Mona Hatoum: Projection

Jessica Cook

1/25/2013

When one thinks of the work of 20th century Catalan artist Joan Miró, images of brightly colored paintings featuring abstract birds, women, moons, and stars immediately come to mind. So, what does Miró’s work have in common with the large-scale installation artwork of contemporary artist Mona Hatoum? Hatoum, the winner of the 2011 Joan Miró Prize, exhibited her show Projection at the Fundació Joan Miró with the intent of creating a dialog between the contemporary avant-garde art world and the work of artists such as the award’s namesake, who represented the forefront of 20th century artistic vanguard. The exhibition attempted to draw attention away from works explicitly focusing on geopolitics, a subject Hatoum’s work has become well known for. Instead, Projection discusses the universality of subjects of time, nature and the human experience, as well as responding to 20th century art movements such as Minimalism and Surrealism.

Hatoum’s Cube (9x9x9) features a cube: a central form of Minimalism. However, whereas minimalists evoked the cube form to argue that art has a reality distinct from that of the outside world, Hatoum re-envisions the cube, by relying on the physical material of barbed wire to emphasize the connection (and disconnection at times) between art and the current environment. Her use of the barbed wire to create the structure evokes darker notions of barriers, confinement, and physical punishment within the quiet repetition of the cube itself.

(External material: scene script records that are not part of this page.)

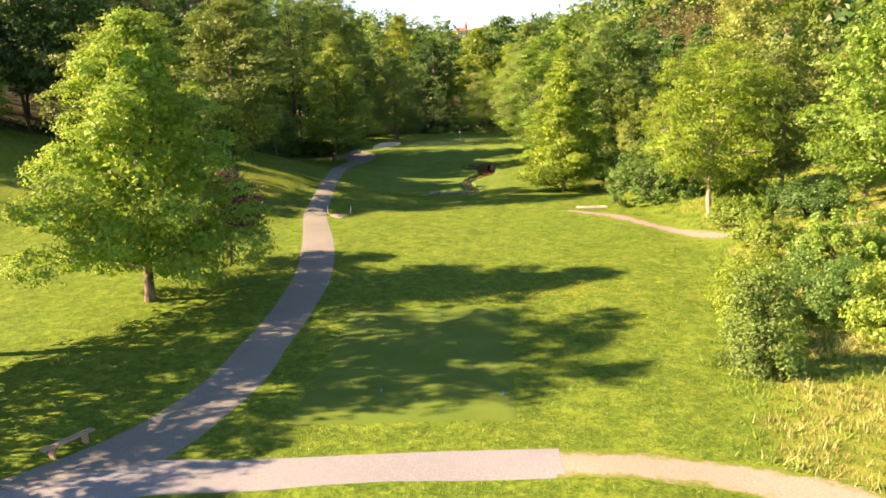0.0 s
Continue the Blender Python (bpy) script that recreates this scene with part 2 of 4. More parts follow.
WORN_TRACK = worn_ground("worn_track", (0.155, 0.152, 0.130), (0.228, 0.222, 0.192), (0.108, 0.180, 0.024), 1.5, 1.0)
WORN_PATH = worn_ground("worn_earth_path", (0.19, 0.18, 0.145), (0.275, 0.26, 0.21), (0.12, 0.19, 0.026), 1.0)
SPILT_SAND = worn_ground("spilt_sand", (0.27, 0.25, 0.20), (0.38, 0.35, 0.28), (0.10, 0.18, 0.022))
ROOT_EARTH = worn_ground("root_earth", (0.17, 0.158, 0.105), (0.33, 0.305, 0.215), (0.085, 0.165, 0.022))
STONE = plain_ground("old_stone", (0.072, 0.070, 0.044), (0.200, 0.190, 0.128), (0.068, 0.082, 0.034), 3.0, 0.9)
SLAB = plain_ground("slab_concrete", (0.32, 0.30, 0.26), (0.42, 0.39, 0.34), (0.36, 0.33, 0.26), 3.0, 0.2)


def simple(name, color, rough=0.6, metal=0.0, grain=0.12):
    m, nt, out = material(name)
    dark = tuple(v * (1 - grain * 2) for v in color)
    surface(nt, out, mixed(nt, noise_at(nt, 6.0, 5.0, 0.7), dark, tuple(min(1, v * (1 + grain)) for v in color)), rough, metal=metal)
    return m


WHITE = simple("white_paint", (0.80, 0.80, 0.78), 0.4, grain=0.04)
RED = simple("red_paint", (0.62, 0.05, 0.03), 0.4, grain=0.06)
BLUE = simple("blue_paint", (0.12, 0.20, 0.55), 0.5, grain=0.06)
HOSE = simple("pale_blue_hose", (0.35, 0.45, 0.60), 0.5, grain=0.06)
CLOTH = simple("white_flag_cloth", (0.82, 0.82, 0.80), 0.8, grain=0.03)
TIMBER = simple("weathered_bench_wood", (0.34, 0.27, 0.195), 0.8, grain=0.3)
BLACK = simple("dark_hollow", (0.006, 0.005, 0.005), 0.95)
ROOF = simple("red_roof_tiles", (0.42, 0.16, 0.09), 0.85, grain=0.2)
PLASTER = simple("pale_wall_plaster", (0.62, 0.55, 0.46), 0.9, grain=0.08)
PANE = simple("dark_window_glass", (0.03, 0.035, 0.04), 0.1)


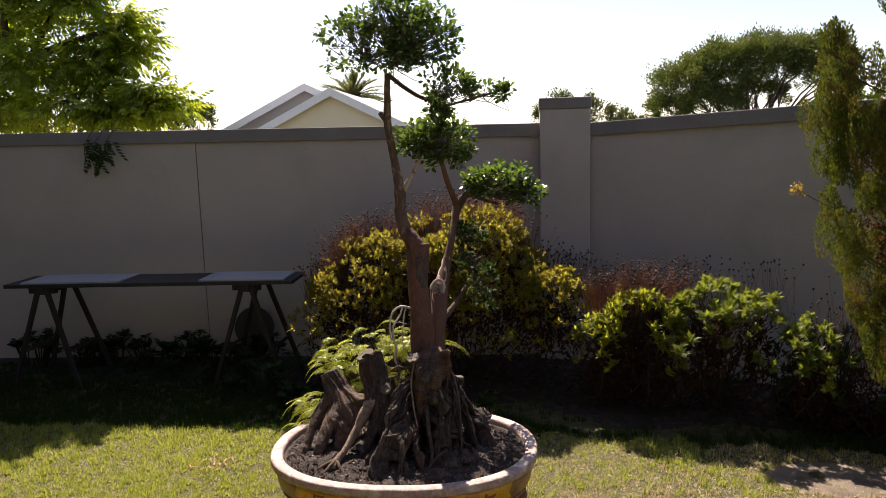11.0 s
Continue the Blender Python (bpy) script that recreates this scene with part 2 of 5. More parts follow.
SEED_HEAD = surface("seed_head", (0.02, 0.014, 0.016), (0.06, 0.042, 0.042), 20, 90, 0.9, 0.5, 0.003)
STRAW = surface("dry_clippings", (0.30, 0.17, 0.09), (0.45, 0.29, 0.16), 10, 60, 0.9, 0.2, 0.002)
HOUSE_WALL = surface("cream_house_wall", (0.74, 0.64, 0.46), (0.80, 0.70, 0.52), 1, 20, 0.9, 0.2, 0.004)
HOUSE_GREY = surface("grey_house_wall", (0.36, 0.34, 0.33), (0.42, 0.40, 0.39), 1, 20, 0.9, 0.2, 0.004)
HOUSE_TRIM = surface("white_fascia", (0.80, 0.80, 0.82), (0.86, 0.86, 0.88), 2, 30, 0.6, 0.1, 0.002)
ROOF = surface("roof_sheet", (0.30, 0.28, 0.28), (0.38, 0.36, 0.35), 3, 25, 0.7, 0.4, 0.01)


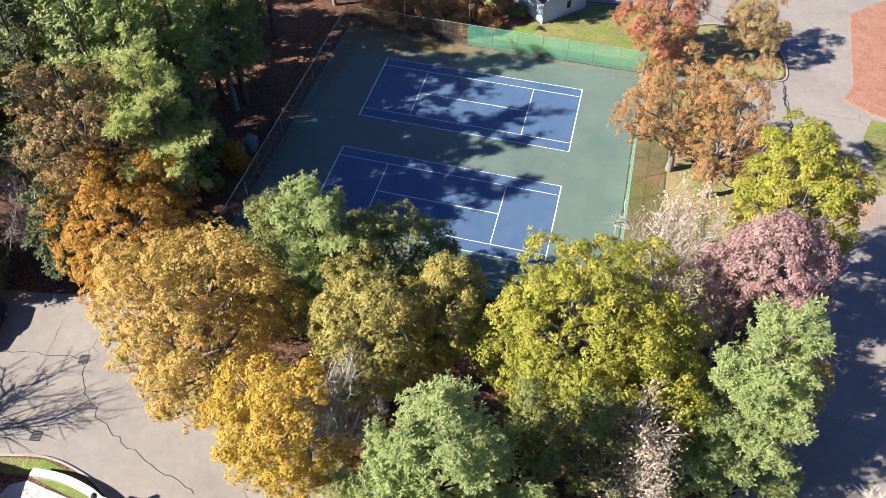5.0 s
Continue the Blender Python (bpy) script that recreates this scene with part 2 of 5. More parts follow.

In pieces such as Web, Hatoum advocates for a greater appreciation of quotidian life, creating a giant spider web of blown glass and balls and wire, which hangs horizontally under the gallery ceiling so that visitors walk under the structure to experience it. By warping the scale of the web, Hatoum emphasizes the incredible intricacy of the structure, while concurrently portraying its fragility through the materials she uses. By enlarging the web to fantastic proportions, Hatoum builds upon the efforts of Surrealism to exhibit familiar objects in unfamiliar, fantastical settings in order to evoke wonder and confusion. Web encourages viewers to view everyday objects with curiosity and to continually rediscover the world in which they function.

In + and –, Hatoum again uses large scale to create a motorized piece of machinery that rotates in a large reservoir of sand, pushing the sand into ridges with one metal arm while the smoothing newly-made ripples with the other arm. Here, Hatoum constructs a metaphor for the cyclic quality of life itself, vividly emphasizing the ephemeral impact that individual people or nations have, in contrast to the eternality of existence. As the cycle spins, it concurrently creates and erases the sand ridges, mimicking the mechanism by which experiences are created and forgotten with the passage of time. Hatoum re-imagines the hourglass, creating a system in which time does not “run out” with the flowing of sand, but instead moves cyclically, causing the sand to ebb and flow as the machine turns.

Thus, Hatoum’s engagement with the work of past movements like Minimalism and Surrealism builds upon central ideas to continually propose new interpretations and directions. Like Miró, her work fundamentally deals with the human condition, and she evokes universality through the subject matter she engages. As this exhibition shows, Hatoum’s willingness to engage with “human values of concern to all cultures and societies” is a kind of 21st century reimagining of “Miró’s view of mankind after his experience of three devastating wars”(“Mona Hatoum”).

Mona Hatoum’s exhibition Projection was on view from June 22, 2012 – 9/24/12 at the Fundació Joan Miró in Barcelona.